The final ascent is a climb through a narrow cut in the rock. It’s easy, but you’ll need to use your hands.
Once at the top, a series of markers will lead you to the other side of the mesa and reward you with an amazing view of the valley. We beat the sun to the mountain top and were able to set up on a perch while we watched it climb over the mountains in the east.
I call this trail severely underrated, because it offers 360° views of the area and we shared the top with only one other guy who raced up the trail with the same, sunrise-beating intention.
There is a loop around the top which is fairly easy to stray off of, which we managed to do. The cell reception is actually pretty good, so we used the AllTrails app and followed the perimeter of the mesa until we found the trail again. Going as early in the morning as we did, granted us plenty of time to explore around the top; however, in the later parts of the morning, you’ll want to be aware of the sun and how much its beating down on you in the limited cover.

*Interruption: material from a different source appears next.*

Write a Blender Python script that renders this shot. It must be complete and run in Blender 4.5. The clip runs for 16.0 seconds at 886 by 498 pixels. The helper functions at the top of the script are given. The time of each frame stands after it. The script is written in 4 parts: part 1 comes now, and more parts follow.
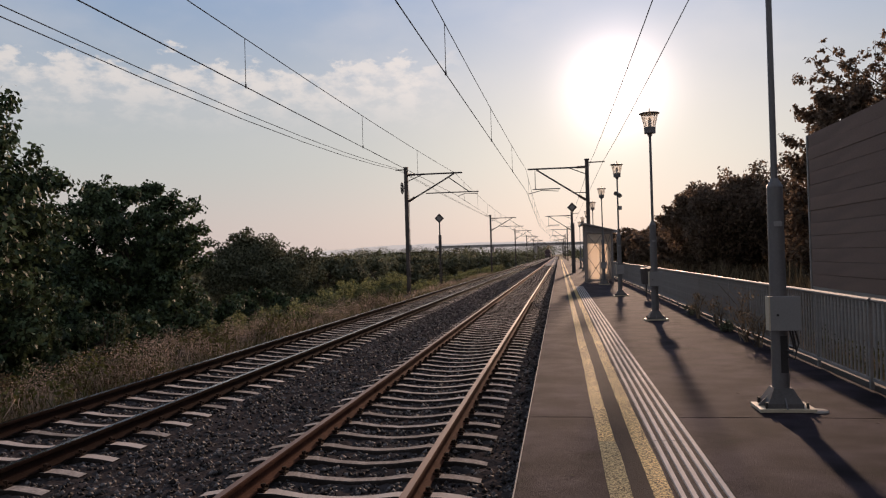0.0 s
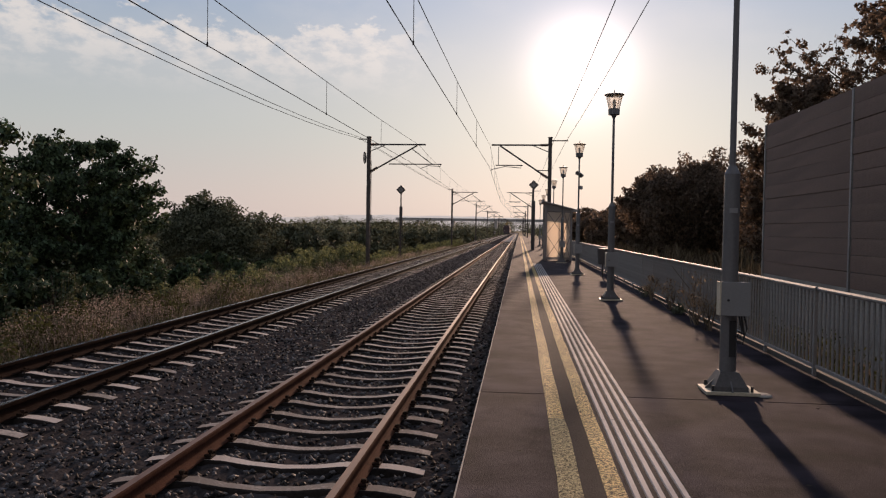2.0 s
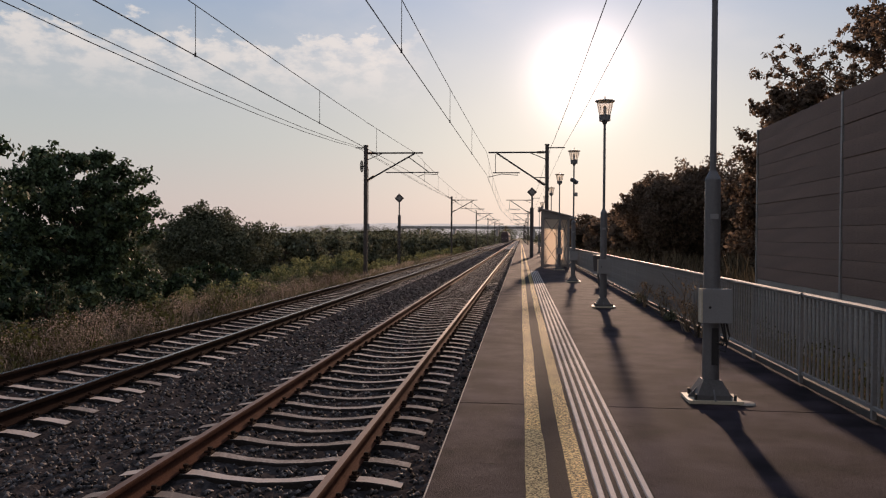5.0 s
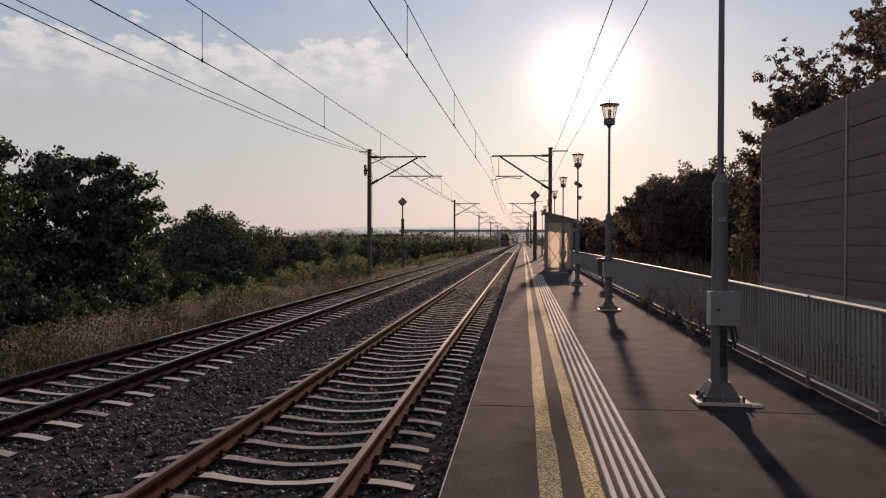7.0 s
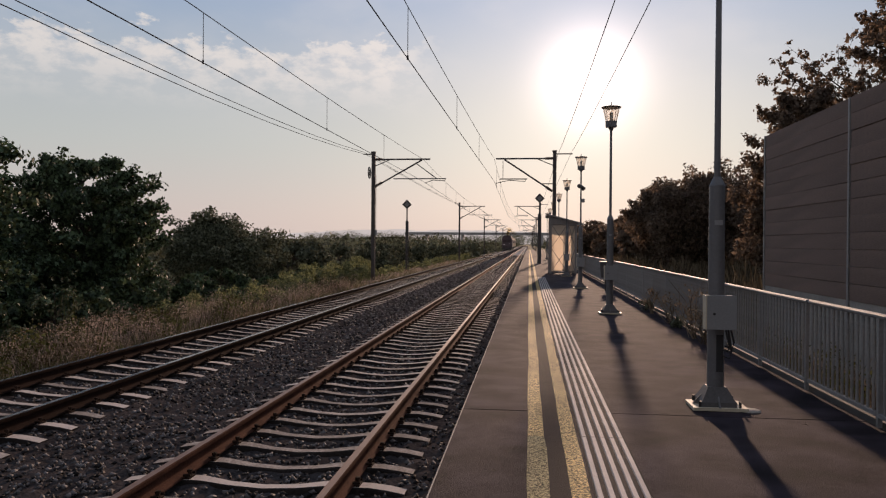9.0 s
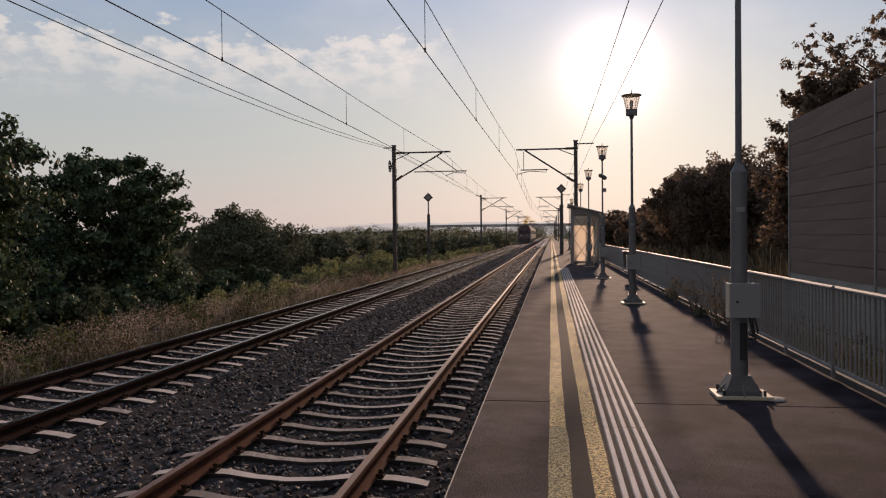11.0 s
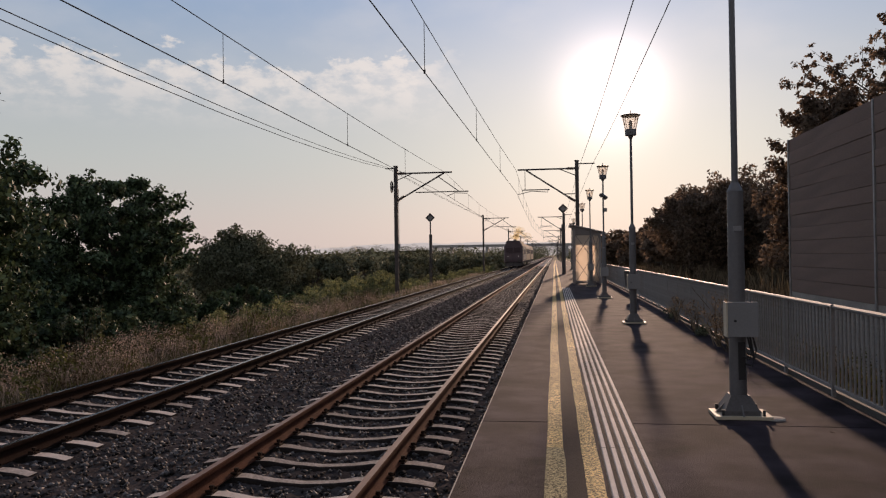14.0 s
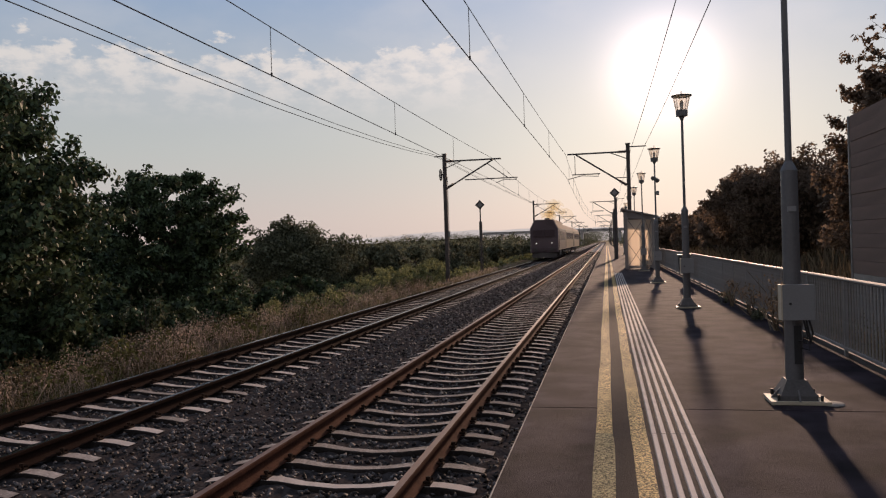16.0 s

Hugging the edge of the mesa, we followed a group of hot air balloons as they ascended around the mountain, getting so close that we could hear the whoosh of the flame and the chatter of the ballooneers.
The trek back down is fine and when you turn around and see the scale of the mountain you just climbed, you feel really proud. We even got to see one of the hot air balloons land which is much more impressive feat than I had thought – they worked in tandem with a van on the road to land on a trailer it was pulling!
These were two of my favorite hikes I’ve done, and I cannot wait to get back to Sedona to see more of its beautiful scenes.
Have you been to Sedona? What are your favorite trails?